En conséquence, le baril devrait, selon nous, repartir à la hausse sans toutefois pouvoir dépasser les 60 USD. Si le baril s’avère être plus haut au cours du second semestre 2017, les valeurs pétrolières constituent dans ce cas une opportunité d’achat. Elles s’échangent aujourd’hui à des niveaux de valorisation faibles : Moins de 14 fois les bénéfices en Europe, soit bien en-dessous de leurs moyennes. Les craintes d’une coupe de dividende – comme en 2015, après l’effondrement du baril à près de 25USD – nous semblent excessives. En 2015-2016, la plupart des entreprises dans le secteur avaient réussi à sécuriser leur dividende en annulant d’importants projets d’investissement. Dès lors, les pétrolières intégrées devraient délivrer des flux de trésorerie solides, à la fois soutenus par la maîtrise des dépenses d’investissement et d’un rebond du prix du baril au second semestre.
Par ailleurs, les investisseurs n’ont pas sanctionné les pétrolières intégrées avec la même violence que le baril sur les cinq derniers mois.
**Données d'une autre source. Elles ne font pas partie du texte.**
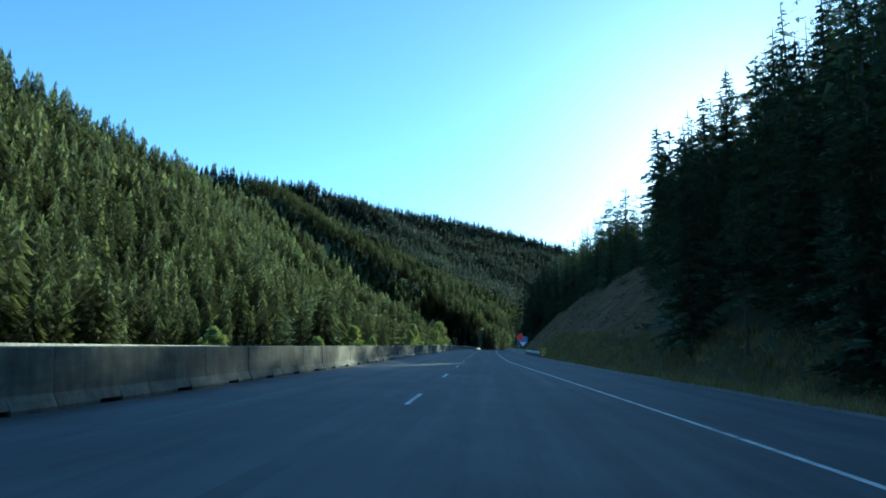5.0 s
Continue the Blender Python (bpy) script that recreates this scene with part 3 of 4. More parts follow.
def place_rows(x, y, keep, rng, tall, spread, width=(0.8, 1.25)):
    z, bare = height(x, y)
    size = tall * rng.uniform(1 - spread, 1 + spread, len(x)) * (0.85 + 0.3 * lattice(x, y, 35.0, 9))
    size = np.minimum(size, np.maximum(sun_room(x, y, z), 3.0))
    return np.stack([x, y, z - 0.3, size, rng.uniform(*width, len(x))], 1)[keep]


def sun_room(x, y, z):
    """How tall trees at x, y on ground z may grow and still let the low sun through the gaps of the stand to the barriers behind."""
    x, y, z = (np.asarray(v, float).ravel() for v in (x, y, z))
    s, n = to_road(x, y)
    room = np.full(len(x), 60.0)
    for n0, spans in ((-19.5, ((0, 114),)), (-7.0, ((112, 118), (155, 169), (438, 457), (487, 535))), (-5.7, ((409, 438),))):
        k = (n - n0) / math.sin(radians(SUN_AZ) + 0.06)
        for _ in range(2):
            s0, n1 = to_road(x - k * math.sin(radians(SUN_AZ)), y - k * math.cos(radians(SUN_AZ)))
            k = k + (n1 - n0) / math.sin(radians(SUN_AZ) + 0.06)
        free = np.interp(s0, GRID_S, Z_S) + 0.2 + k * math.tan(radians(SUN_EL)) - z
        for lo, hi in spans:
            room = np.where((s0 > lo) & (s0 < hi) & (n > 8), np.minimum(room, free), room)
    return room


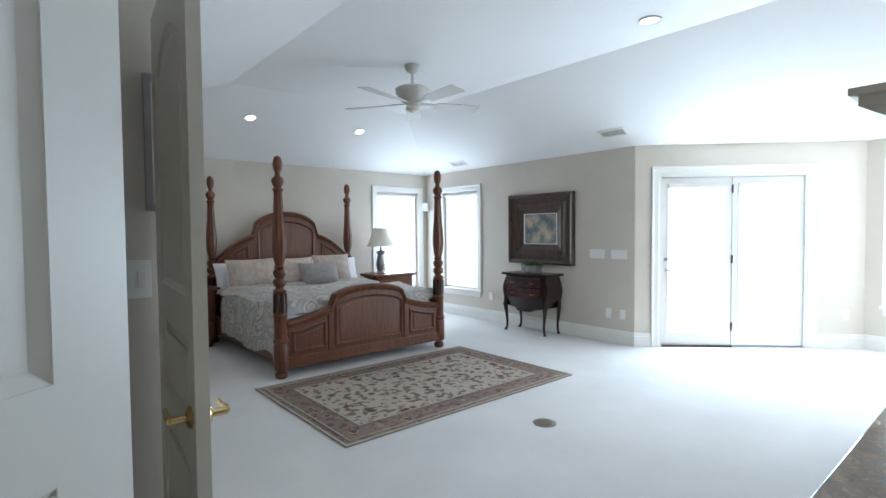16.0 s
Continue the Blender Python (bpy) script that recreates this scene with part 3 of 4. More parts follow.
# inner railing: level along the landing, then down with the stair
STEP, RISE, NST = 6.2, .181, 16
ir = thing("stair_railing", "iron stair railing with gilded knots and dark cherry handrail", "railing")
part("nosing", sweep([(-1.42, -3.3, 0), (-1.42, 1.66, 0)], [(-.09, 0), (-.09, .022), (-.08, .03), (.075, .03), (.085, .022), (.085, 0)]), WOOD, ir, "cherry wood curb under the balusters")
flat = [(-1.41, -3.3, RT + .02), (-1.41, 1.40, RT + .02)]
part("handrail", sweep(flat + [(-1.405, 1.63, RT + .022)], RAIL), RAILWOOD, ir, "dark cherry handrail", True)
n = 36
desc = []
for k in range(n + 1):
    a = 100 * k / n
    z = RT - .01 - .15 * min(1, k / 2.2) - (a / STEP) * RISE * .98
    desc.append((CX + (RI - .02) * math.cos(radians(a)), CY + (RI - .02) * math.sin(radians(a)) - .04, z))
part("handrail", sweep(desc[1:], RAIL), RAILWOOD, ir, "dark cherry handrail curving down", True)
part("gooseneck", tube([(-1.405, 1.58, RT + .05), (-1.405, 1.63, RT + .055), (-1.405, 1.66, RT + .035), (-1.405, 1.67, RT - .03), (-1.406, 1.677, RT - .09), (-1.408, 1.70, RT - .125), (-1.412, 1.75, RT - .14)], [.03, .036, .04, .037, .035, .034, .033], segs=12), RAILWOOD, ir, "dark cherry gooseneck easing", True)
for k in range(38):
    y = 1.52 - .128 * k
    baluster(ir, pose(-1.42, y, .03), RT - .01, (.56,) if k % 2 else (.28, .69))
for k in range(28):
    a = 3 + STEP * k * .55
    zt = -RISE * int(a / STEP + 1)
    top = RT - .15 - (a / STEP) * RISE * .98
    baluster(ir, pose(CX + (RI - .02) * math.cos(radians(a)), CY + (RI - .02) * math.sin(radians(a)), zt, 0, 0, a), top - zt, ((top - zt) * .62,) if k % 2 else ((top - zt) * .34, (top - zt) * .76))
b = lathe(NEWEL, 14)
b.transform(pose(-1.41, 1.60, .02) @ Matrix.Diagonal((.95, .95, 1.0, 1)))
part("newel", b, BLACKIRON, ir, "dark turned iron newel post", True)

st = thing("staircase", "curved cherry staircase with a pale carpet runner", "stairs", kind="structure")
for k in range(NST):
    a0, z = STEP * k, -RISE * (k + 1)
    part("tread", arc_block(CX, CY, RI - .06, R, a0 - .4, a0 + STEP, z - .03, z, 4), WOOD, st)
    part("riser", arc_block(CX, CY, RI - .04, R, a0 + .02, a0 + .3, z, z + RISE - .03, 1), WOOD, st)
    part("runner", arc_block(CX, CY, RI + .17, R - .26, a0 - .6, a0 + STEP, z, z + .010, 4), CARPET, st, "pale carpet runner")
    for r0, r1 in ((RI + .10, RI + .17), (R - .26, R - .17)):
        b = arc_block(CX, CY, r0, r1, a0 - .65, a0 + STEP, z + .001, z + .011, 4)
        arc_block(CX, CY, r0, r1, a0 - .65, a0 - .3, z - .03, z + .001, 1, b)
        arc_block(CX, CY, r0, r1, a0 + .3, a0 + .5, z + .01, z + RISE - .03, 1, b)
        part("runner_border", b, RUNNER, st, "dark patterned runner border")
    part("runner", arc_block(CX, CY, RI + .17, R - .26, a0 + .3, a0 + .5, z + .01, z + RISE - .03, 1), CARPET, st)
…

Les pétrolières intégrées ont même été plutôt résilientes. Ces sociétés offrent en effet une diversification intéressante (activités en amont et en aval,…) ce qui réduit le risque. Elles offrent également un dividende élevé (7% en Europe). Elles n’ont cédé du terrain que depuis juin et sont aujourd’hui survendues. Un scénario pessimiste pour le pétrole semble donc être largement intégré par le marché.
Il semble en revanche encore trop tôt pour espérer un regain d’intérêt pour les parapétrolières. L’activité de ces dernières dépend des plans d’investissement des majors pétrolières. Avec le report des projets de ces dernières années, les besoins sont importants, mais la plupart des acteurs du secteur restent frileux. Une reprise des dépenses d’investissement est donc peu probable à court terme et l’absence d’un rebond spectaculaire du baril dans nos prévisions altère les chances de surperformance de l’industrie.
1) Une baisse de 1,2m/baril/jour a été entérinée par les membres de l’OPEP lors de leur réunion en novembre 2016. L’accord est valable à partir du 1er janvier 2017.